__PROBLEM__: Out of the lines in this data, how many include "that"? Give the number and nothing else.

===== STORED DATA =====

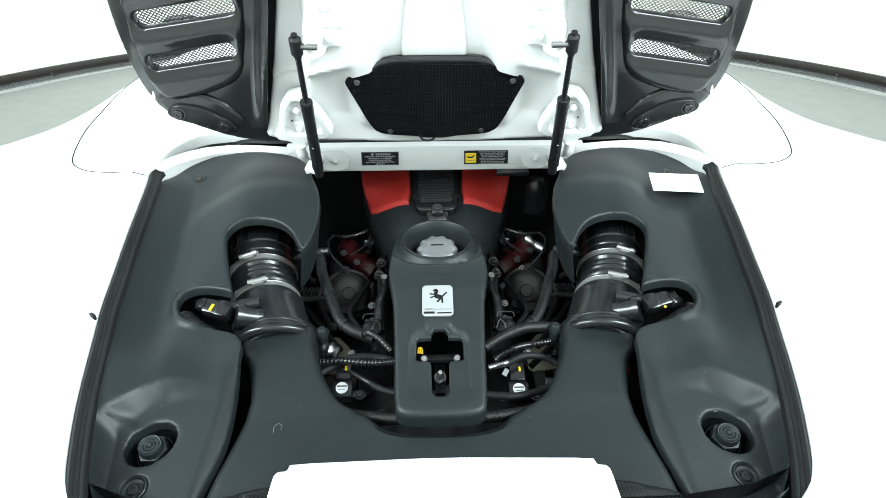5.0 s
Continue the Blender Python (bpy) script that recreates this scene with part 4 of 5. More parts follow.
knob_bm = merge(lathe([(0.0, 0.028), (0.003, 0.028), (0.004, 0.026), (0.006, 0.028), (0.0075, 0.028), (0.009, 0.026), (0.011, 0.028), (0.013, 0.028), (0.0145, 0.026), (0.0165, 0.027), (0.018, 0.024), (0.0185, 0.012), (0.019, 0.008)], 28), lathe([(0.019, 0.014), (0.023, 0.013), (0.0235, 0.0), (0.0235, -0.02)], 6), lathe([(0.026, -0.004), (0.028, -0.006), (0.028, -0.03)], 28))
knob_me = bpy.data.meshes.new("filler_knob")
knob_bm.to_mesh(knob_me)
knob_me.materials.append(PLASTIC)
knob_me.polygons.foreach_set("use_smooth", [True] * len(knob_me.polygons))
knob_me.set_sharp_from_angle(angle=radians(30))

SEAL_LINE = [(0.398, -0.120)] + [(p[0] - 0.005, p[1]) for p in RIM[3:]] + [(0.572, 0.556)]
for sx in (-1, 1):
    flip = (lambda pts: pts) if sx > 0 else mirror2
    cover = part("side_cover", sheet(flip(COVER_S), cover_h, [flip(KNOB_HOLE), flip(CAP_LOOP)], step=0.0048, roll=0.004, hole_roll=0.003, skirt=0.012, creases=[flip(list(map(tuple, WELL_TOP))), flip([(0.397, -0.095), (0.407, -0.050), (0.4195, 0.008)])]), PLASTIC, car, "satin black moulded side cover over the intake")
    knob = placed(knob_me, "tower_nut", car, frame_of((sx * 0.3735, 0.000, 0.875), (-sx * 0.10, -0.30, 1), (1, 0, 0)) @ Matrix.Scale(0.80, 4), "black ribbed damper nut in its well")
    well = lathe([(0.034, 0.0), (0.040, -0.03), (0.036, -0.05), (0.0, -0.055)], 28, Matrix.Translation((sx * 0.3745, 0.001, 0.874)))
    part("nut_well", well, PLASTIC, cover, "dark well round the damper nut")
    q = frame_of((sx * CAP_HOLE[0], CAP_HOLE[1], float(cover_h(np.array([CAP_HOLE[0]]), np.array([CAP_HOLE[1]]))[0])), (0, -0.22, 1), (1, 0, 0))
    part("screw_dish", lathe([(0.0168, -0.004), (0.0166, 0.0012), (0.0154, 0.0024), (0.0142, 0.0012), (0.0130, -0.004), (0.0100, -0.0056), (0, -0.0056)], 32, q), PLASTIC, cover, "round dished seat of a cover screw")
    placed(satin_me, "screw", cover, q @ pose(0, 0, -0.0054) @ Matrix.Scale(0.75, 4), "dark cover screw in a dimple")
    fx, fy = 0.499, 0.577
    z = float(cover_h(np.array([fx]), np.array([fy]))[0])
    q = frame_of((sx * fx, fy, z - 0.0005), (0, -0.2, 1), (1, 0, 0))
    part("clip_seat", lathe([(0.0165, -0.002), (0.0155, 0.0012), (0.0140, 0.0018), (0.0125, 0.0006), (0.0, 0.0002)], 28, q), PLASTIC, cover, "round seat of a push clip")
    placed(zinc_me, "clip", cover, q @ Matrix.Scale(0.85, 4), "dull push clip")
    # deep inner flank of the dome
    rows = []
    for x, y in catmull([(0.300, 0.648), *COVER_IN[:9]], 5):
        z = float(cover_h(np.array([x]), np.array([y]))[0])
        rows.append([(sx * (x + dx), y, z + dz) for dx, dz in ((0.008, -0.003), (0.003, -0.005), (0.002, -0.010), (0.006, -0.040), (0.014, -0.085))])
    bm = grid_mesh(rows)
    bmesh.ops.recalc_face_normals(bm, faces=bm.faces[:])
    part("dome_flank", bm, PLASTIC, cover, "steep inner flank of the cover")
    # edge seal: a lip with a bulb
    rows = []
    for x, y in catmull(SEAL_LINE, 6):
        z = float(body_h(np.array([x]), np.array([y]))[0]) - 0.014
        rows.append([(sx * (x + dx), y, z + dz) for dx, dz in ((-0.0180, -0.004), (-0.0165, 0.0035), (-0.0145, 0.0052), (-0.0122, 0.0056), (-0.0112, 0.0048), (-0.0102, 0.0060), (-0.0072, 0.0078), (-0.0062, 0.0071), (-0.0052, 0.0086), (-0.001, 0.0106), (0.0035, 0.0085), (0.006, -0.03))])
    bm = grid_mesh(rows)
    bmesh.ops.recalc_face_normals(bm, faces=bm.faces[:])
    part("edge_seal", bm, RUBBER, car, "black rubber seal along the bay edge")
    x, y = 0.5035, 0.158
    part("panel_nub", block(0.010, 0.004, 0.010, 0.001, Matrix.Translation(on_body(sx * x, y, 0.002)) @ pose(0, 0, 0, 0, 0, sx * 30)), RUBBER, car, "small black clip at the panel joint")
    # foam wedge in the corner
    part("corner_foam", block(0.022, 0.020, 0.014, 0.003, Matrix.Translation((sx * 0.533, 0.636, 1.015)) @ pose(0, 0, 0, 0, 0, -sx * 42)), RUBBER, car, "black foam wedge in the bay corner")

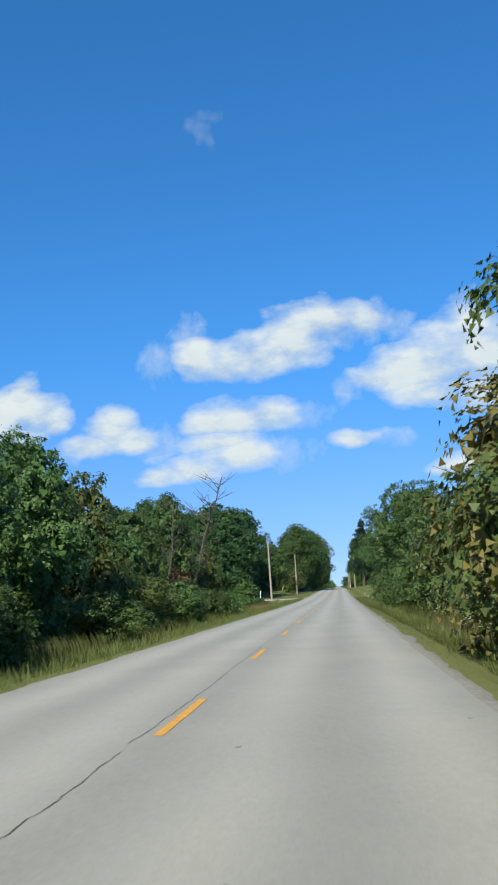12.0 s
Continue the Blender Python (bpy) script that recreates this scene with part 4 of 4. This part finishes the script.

=====

__EXERCISE OUTPUT__: 2